When Growing Giants Push Back, How Gas Accretion Drives Planets Outward

The paper “Outward Migration of a Gas Accreting Planet: A Semi-Analytical Formula” by Shigeru Ida and collaborators explores how giant planets can move outward through their birth disks, challenging older models that predict rapid inward drift. Traditionally, “Type II migration”, the motion of a massive planet that opens a gap in its surrounding gas disk, was thought to drag planets inward toward their stars too quickly to match the population of exoplanets seen beyond 1 astronomical unit (au). Ida and colleagues use results from recent high-resolution simulations to develop a new semi-analytical model that explains when and why planets can instead migrate outward.

From Inward to Outward Motion

The study begins by describing the observed “pile-up” of gas giants beyond 1 au, found by radial velocity surveys. Earlier theories tried to explain this using slower disk accretion rates or disk winds, but those mechanisms alone were insufficient. Recent hydrodynamical simulations, especially by Li et al. (2024) and Pan et al. (2025), revealed that a planet still forming and actively accreting gas can experience outward migration. This motion arises from an azimuthal (directional) imbalance in forces around the planet, rather than the radial imbalance traditionally considered. As gas spirals into the planet, it creates a slightly denser region ahead of the planet than behind it, this asymmetry pushes the planet outward.

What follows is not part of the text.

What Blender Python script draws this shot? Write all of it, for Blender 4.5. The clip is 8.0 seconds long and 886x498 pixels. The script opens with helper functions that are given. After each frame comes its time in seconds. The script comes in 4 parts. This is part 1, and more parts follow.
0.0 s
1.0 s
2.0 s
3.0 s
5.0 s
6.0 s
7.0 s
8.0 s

Modeling Gaps and Gas Flow

To capture this behavior, Ida and colleagues model two key processes: how deeply a planet carves a gap in the disk, and how fast it accretes gas. They describe the gap depth using a parameter (K′), which depends on the planet’s mass, the disk’s viscosity (denoted by α), and its thickness (h). The authors also adopt previous results on gas accretion, distinguishing between “Bondi” accretion for smaller planets and “Hill” accretion for larger ones, to determine how efficiently a planet captures disk material. When a planet accretes most of the surrounding gas flow, it strongly alters the local gas density, setting the stage for the outward torque that drives migration.

The Condition for Outward Migration

By analyzing the simulation data, Ida finds that outward migration occurs only for a specific range of gap depths, defined by the surface-density reduction factor (1/(1+K′)). Migration is outward when (0.03 <= K′ <= 50). In simpler terms, the gap must be deep enough to influence gas flow but not so deep that the planet becomes isolated from the disk. Within this “sweet spot,” gas flowing around the planet creates the leading–trailing asymmetry responsible for the outward push. When the gap is too shallow or too deep, the torque balance shifts, and migration turns inward again.

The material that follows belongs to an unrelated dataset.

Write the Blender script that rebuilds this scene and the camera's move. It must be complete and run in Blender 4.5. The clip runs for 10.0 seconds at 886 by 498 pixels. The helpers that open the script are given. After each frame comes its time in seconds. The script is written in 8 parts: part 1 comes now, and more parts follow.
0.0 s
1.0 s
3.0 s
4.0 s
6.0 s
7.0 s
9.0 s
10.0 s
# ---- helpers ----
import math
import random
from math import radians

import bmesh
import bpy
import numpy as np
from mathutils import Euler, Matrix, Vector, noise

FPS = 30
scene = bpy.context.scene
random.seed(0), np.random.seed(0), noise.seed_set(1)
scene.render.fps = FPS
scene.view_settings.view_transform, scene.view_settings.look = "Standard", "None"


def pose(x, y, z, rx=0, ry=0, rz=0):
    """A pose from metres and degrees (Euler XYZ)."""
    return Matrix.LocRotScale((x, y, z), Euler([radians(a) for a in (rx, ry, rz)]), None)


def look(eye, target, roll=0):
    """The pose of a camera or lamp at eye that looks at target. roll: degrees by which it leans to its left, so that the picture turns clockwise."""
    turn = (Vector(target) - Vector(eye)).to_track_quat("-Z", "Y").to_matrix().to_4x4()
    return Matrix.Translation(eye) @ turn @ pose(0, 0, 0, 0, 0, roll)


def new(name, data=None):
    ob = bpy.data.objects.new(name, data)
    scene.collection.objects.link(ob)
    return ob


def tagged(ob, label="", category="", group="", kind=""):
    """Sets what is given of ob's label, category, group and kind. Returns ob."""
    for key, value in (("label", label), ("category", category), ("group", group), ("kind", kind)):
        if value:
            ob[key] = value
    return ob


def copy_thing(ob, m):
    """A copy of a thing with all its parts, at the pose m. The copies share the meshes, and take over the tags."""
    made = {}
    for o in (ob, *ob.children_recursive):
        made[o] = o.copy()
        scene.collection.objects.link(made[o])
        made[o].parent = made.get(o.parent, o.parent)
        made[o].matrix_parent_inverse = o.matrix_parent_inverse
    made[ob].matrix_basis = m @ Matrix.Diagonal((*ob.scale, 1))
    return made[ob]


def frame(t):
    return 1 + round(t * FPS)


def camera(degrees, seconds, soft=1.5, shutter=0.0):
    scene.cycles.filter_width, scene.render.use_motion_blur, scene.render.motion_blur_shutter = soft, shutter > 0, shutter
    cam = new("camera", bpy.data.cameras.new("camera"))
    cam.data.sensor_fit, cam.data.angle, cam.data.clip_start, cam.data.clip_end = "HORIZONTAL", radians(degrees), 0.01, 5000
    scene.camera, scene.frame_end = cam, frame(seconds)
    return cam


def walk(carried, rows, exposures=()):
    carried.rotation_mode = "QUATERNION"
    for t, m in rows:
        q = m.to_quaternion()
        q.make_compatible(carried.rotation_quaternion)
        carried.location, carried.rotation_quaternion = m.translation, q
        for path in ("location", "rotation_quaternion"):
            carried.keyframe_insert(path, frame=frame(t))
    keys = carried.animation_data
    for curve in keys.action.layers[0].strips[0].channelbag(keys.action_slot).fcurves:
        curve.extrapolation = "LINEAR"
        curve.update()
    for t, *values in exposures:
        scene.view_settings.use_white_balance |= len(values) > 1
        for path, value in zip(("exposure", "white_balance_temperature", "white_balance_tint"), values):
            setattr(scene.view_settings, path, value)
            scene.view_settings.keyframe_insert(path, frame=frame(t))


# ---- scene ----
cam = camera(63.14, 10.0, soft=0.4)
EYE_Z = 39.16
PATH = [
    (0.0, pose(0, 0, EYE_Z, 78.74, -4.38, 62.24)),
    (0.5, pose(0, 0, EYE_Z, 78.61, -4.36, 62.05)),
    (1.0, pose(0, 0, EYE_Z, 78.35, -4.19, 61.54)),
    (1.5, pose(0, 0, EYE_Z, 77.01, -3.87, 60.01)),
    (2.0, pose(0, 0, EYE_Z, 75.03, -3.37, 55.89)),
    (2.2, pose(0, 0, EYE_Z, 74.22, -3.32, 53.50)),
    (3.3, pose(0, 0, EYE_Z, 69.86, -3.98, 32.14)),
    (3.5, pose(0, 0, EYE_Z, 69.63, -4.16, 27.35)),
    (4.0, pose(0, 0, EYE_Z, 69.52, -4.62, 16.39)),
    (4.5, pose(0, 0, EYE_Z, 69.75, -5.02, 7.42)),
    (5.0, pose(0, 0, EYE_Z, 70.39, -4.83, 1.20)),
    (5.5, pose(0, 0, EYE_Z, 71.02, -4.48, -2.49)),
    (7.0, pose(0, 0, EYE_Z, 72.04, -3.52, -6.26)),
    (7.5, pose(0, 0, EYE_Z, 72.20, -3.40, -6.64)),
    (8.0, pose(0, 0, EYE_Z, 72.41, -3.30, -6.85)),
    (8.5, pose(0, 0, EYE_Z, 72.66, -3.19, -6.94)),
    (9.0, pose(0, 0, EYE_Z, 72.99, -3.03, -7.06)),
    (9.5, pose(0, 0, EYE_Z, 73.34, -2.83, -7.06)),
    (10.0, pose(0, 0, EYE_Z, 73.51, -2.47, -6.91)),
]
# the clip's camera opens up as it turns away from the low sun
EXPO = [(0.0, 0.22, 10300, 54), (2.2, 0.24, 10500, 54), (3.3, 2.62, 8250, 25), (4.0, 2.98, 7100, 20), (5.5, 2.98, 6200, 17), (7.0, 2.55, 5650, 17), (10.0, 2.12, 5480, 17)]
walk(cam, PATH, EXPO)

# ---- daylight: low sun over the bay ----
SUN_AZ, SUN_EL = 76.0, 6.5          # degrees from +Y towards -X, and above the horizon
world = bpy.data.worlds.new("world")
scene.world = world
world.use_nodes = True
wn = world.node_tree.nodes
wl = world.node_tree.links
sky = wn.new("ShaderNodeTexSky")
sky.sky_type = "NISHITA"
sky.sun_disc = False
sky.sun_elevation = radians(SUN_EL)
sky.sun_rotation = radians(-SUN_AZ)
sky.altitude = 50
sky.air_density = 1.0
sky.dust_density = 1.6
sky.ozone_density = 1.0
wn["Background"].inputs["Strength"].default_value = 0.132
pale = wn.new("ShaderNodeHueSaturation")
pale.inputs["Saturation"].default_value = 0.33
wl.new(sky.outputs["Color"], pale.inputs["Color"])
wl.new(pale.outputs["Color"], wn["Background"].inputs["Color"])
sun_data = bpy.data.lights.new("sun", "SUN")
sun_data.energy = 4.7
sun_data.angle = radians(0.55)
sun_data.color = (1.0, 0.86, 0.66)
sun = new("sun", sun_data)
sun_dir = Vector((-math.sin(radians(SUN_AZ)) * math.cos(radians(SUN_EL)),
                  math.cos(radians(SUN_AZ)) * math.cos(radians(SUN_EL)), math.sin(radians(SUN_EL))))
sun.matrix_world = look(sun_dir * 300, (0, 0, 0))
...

A Unified Migration Formula

Using these results, the authors construct a general semi-analytical formula, the “Type II (full)” model, that captures both inward and outward migration. This new formula expands on earlier “Type II (gap)” and “Type II (gap + depletion)” models by incorporating the azimuthal asymmetry from gas accretion. The model matches hydrodynamical simulations within a factor of two, providing a practical tool for population-synthesis studies. The magnitude of the outward torque is comparable to that of inward migration predicted by older models, but the direction reverses due to the leading-side density enhancement in the circumplanetary disk.

Growing and Moving Together

In Section 3.4, Ida demonstrates how growth and migration occur simultaneously. As a forming giant planet accretes gas and gains mass, it may first migrate outward before eventually moving inward again once its gap becomes too deep. Using a disk model typical of young stars, the authors show that planets forming between 3 and 30 au can temporarily reverse direction, with some moving to hundreds of au. This outward migration helps explain the retention of gas giants beyond 1 au and could even relate to wide-orbit planetary systems like HR 8799.

Implications and Future Directions

The study concludes that outward migration driven by gas accretion plays a crucial role in shaping planetary systems. By linking the physics of accretion, disk viscosity, and torque asymmetry, Ida’s new formula provides a more complete framework for modeling how gas giants settle into their observed orbits. Future work will include population-synthesis simulations to test whether this mechanism can reproduce the full distribution of known exoplanets. In short, as gas giants grow, they do not always fall toward their stars, sometimes, by feeding on their disks, they can push themselves outward instead.